=== Objective ===
Write out the data below in full. Keep it exact.

— start of Supplied data —

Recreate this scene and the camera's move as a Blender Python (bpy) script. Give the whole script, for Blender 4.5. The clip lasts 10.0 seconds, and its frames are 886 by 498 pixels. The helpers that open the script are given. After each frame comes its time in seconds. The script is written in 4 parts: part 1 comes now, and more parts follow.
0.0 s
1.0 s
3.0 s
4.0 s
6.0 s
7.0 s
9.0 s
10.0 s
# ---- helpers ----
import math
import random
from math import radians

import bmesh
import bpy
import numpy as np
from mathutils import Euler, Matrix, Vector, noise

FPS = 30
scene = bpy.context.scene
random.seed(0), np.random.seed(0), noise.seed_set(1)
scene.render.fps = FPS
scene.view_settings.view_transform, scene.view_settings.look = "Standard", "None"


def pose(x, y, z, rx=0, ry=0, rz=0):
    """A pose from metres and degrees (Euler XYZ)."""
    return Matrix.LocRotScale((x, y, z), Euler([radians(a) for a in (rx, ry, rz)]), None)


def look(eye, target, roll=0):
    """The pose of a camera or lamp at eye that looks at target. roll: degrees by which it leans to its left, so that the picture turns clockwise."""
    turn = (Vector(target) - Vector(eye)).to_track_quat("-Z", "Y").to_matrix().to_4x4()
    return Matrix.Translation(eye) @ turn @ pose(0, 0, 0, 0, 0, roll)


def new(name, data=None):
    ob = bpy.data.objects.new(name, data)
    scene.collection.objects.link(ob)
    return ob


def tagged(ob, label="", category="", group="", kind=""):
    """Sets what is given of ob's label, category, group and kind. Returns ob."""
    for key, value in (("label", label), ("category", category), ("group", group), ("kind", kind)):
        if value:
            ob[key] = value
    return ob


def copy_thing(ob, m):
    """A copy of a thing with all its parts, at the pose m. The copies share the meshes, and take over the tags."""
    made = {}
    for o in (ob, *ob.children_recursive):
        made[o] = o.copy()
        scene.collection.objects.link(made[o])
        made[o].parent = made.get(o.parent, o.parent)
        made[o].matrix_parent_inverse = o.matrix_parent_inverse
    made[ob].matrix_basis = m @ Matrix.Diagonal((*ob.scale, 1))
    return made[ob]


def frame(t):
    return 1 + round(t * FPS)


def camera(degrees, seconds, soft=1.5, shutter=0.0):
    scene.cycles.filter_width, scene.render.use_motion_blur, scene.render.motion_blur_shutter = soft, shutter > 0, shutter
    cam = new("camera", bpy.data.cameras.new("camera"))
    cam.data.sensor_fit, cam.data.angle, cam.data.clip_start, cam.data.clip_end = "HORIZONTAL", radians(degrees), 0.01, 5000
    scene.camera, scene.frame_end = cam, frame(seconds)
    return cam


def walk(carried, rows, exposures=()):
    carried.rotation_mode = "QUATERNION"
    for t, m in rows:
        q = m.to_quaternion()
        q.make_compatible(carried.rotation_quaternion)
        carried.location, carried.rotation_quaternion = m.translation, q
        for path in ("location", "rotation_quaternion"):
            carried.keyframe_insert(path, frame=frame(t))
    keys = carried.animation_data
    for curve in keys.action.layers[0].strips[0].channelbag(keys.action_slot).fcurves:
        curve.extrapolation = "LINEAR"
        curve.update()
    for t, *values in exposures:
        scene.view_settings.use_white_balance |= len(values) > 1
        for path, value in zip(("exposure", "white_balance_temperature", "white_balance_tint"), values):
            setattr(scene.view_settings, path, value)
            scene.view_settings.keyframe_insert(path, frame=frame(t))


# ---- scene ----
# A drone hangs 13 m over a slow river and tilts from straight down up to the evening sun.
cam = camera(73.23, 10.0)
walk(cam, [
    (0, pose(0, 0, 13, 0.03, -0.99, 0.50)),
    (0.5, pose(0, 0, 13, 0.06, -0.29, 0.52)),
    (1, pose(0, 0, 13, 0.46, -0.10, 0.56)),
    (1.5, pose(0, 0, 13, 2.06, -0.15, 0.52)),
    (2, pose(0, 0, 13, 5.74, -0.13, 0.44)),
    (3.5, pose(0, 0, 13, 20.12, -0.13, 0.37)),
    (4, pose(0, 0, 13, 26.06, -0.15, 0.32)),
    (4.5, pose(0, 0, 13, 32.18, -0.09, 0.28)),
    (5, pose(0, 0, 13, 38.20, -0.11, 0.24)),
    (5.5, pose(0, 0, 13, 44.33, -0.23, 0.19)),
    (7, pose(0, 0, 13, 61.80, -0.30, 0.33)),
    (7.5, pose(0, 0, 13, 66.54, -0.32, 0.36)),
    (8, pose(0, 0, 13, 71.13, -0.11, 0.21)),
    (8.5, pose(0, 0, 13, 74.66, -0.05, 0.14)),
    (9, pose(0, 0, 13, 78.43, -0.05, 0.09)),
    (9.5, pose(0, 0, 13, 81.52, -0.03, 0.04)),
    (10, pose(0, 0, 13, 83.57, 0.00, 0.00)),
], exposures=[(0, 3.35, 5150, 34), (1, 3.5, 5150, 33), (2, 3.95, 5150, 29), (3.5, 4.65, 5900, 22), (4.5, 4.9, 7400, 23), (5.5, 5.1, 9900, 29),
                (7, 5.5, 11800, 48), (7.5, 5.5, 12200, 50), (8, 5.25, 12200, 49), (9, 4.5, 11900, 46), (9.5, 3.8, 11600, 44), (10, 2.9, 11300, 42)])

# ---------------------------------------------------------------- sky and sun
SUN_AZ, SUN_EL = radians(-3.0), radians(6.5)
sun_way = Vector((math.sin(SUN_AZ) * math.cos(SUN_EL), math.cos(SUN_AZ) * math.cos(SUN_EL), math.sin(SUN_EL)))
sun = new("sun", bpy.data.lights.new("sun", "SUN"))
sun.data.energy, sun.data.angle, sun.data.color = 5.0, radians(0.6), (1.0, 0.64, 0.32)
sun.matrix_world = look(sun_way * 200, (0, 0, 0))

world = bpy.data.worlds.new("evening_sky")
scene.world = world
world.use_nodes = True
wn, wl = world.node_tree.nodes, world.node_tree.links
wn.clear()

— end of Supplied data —

=== Result of the exercise ===
Recreate this scene and the camera's move as a Blender Python (bpy) script. Give the whole script, for Blender 4.5. The clip lasts 10.0 seconds, and its frames are 886 by 498 pixels. The helpers that open the script are given. After each frame comes its time in seconds. The script is written in 4 parts: part 1 comes now, and more parts follow.
0.0 s
1.0 s
3.0 s
4.0 s
6.0 s
7.0 s
9.0 s
10.0 s
# ---- helpers ----
import math
import random
from math import radians

import bmesh
import bpy
import numpy as np
from mathutils import Euler, Matrix, Vector, noise

FPS = 30
scene = bpy.context.scene
random.seed(0), np.random.seed(0), noise.seed_set(1)
scene.render.fps = FPS
scene.view_settings.view_transform, scene.view_settings.look = "Standard", "None"


def pose(x, y, z, rx=0, ry=0, rz=0):
    """A pose from metres and degrees (Euler XYZ)."""
    return Matrix.LocRotScale((x, y, z), Euler([radians(a) for a in (rx, ry, rz)]), None)


def look(eye, target, roll=0):
    """The pose of a camera or lamp at eye that looks at target. roll: degrees by which it leans to its left, so that the picture turns clockwise."""
    turn = (Vector(target) - Vector(eye)).to_track_quat("-Z", "Y").to_matrix().to_4x4()
    return Matrix.Translation(eye) @ turn @ pose(0, 0, 0, 0, 0, roll)


def new(name, data=None):
    ob = bpy.data.objects.new(name, data)
    scene.collection.objects.link(ob)
    return ob


def tagged(ob, label="", category="", group="", kind=""):
    """Sets what is given of ob's label, category, group and kind. Returns ob."""
    for key, value in (("label", label), ("category", category), ("group", group), ("kind", kind)):
        if value:
            ob[key] = value
    return ob


def copy_thing(ob, m):
    """A copy of a thing with all its parts, at the pose m. The copies share the meshes, and take over the tags."""
    made = {}
    for o in (ob, *ob.children_recursive):
        made[o] = o.copy()
        scene.collection.objects.link(made[o])
        made[o].parent = made.get(o.parent, o.parent)
        made[o].matrix_parent_inverse = o.matrix_parent_inverse
    made[ob].matrix_basis = m @ Matrix.Diagonal((*ob.scale, 1))
    return made[ob]


def frame(t):
    return 1 + round(t * FPS)


def camera(degrees, seconds, soft=1.5, shutter=0.0):
    scene.cycles.filter_width, scene.render.use_motion_blur, scene.render.motion_blur_shutter = soft, shutter > 0, shutter
    cam = new("camera", bpy.data.cameras.new("camera"))
    cam.data.sensor_fit, cam.data.angle, cam.data.clip_start, cam.data.clip_end = "HORIZONTAL", radians(degrees), 0.01, 5000
    scene.camera, scene.frame_end = cam, frame(seconds)
    return cam


def walk(carried, rows, exposures=()):
    carried.rotation_mode = "QUATERNION"
    for t, m in rows:
        q = m.to_quaternion()
        q.make_compatible(carried.rotation_quaternion)
        carried.location, carried.rotation_quaternion = m.translation, q
        for path in ("location", "rotation_quaternion"):
            carried.keyframe_insert(path, frame=frame(t))
    keys = carried.animation_data
    for curve in keys.action.layers[0].strips[0].channelbag(keys.action_slot).fcurves:
        curve.extrapolation = "LINEAR"
        curve.update()
    for t, *values in exposures:
        scene.view_settings.use_white_balance |= len(values) > 1
        for path, value in zip(("exposure", "white_balance_temperature", "white_balance_tint"), values):
            setattr(scene.view_settings, path, value)
            scene.view_settings.keyframe_insert(path, frame=frame(t))


# ---- scene ----
# A drone hangs 13 m over a slow river and tilts from straight down up to the evening sun.
cam = camera(73.23, 10.0)
walk(cam, [
    (0, pose(0, 0, 13, 0.03, -0.99, 0.50)),
    (0.5, pose(0, 0, 13, 0.06, -0.29, 0.52)),
    (1, pose(0, 0, 13, 0.46, -0.10, 0.56)),
    (1.5, pose(0, 0, 13, 2.06, -0.15, 0.52)),
    (2, pose(0, 0, 13, 5.74, -0.13, 0.44)),
    (3.5, pose(0, 0, 13, 20.12, -0.13, 0.37)),
    (4, pose(0, 0, 13, 26.06, -0.15, 0.32)),
    (4.5, pose(0, 0, 13, 32.18, -0.09, 0.28)),
    (5, pose(0, 0, 13, 38.20, -0.11, 0.24)),
    (5.5, pose(0, 0, 13, 44.33, -0.23, 0.19)),
    (7, pose(0, 0, 13, 61.80, -0.30, 0.33)),
    (7.5, pose(0, 0, 13, 66.54, -0.32, 0.36)),
    (8, pose(0, 0, 13, 71.13, -0.11, 0.21)),
    (8.5, pose(0, 0, 13, 74.66, -0.05, 0.14)),
    (9, pose(0, 0, 13, 78.43, -0.05, 0.09)),
    (9.5, pose(0, 0, 13, 81.52, -0.03, 0.04)),
    (10, pose(0, 0, 13, 83.57, 0.00, 0.00)),
], exposures=[(0, 3.35, 5150, 34), (1, 3.5, 5150, 33), (2, 3.95, 5150, 29), (3.5, 4.65, 5900, 22), (4.5, 4.9, 7400, 23), (5.5, 5.1, 9900, 29),
                (7, 5.5, 11800, 48), (7.5, 5.5, 12200, 50), (8, 5.25, 12200, 49), (9, 4.5, 11900, 46), (9.5, 3.8, 11600, 44), (10, 2.9, 11300, 42)])

# ---------------------------------------------------------------- sky and sun
SUN_AZ, SUN_EL = radians(-3.0), radians(6.5)
sun_way = Vector((math.sin(SUN_AZ) * math.cos(SUN_EL), math.cos(SUN_AZ) * math.cos(SUN_EL), math.sin(SUN_EL)))
sun = new("sun", bpy.data.lights.new("sun", "SUN"))
sun.data.energy, sun.data.angle, sun.data.color = 5.0, radians(0.6), (1.0, 0.64, 0.32)
sun.matrix_world = look(sun_way * 200, (0, 0, 0))

world = bpy.data.worlds.new("evening_sky")
scene.world = world
world.use_nodes = True
wn, wl = world.node_tree.nodes, world.node_tree.links
wn.clear()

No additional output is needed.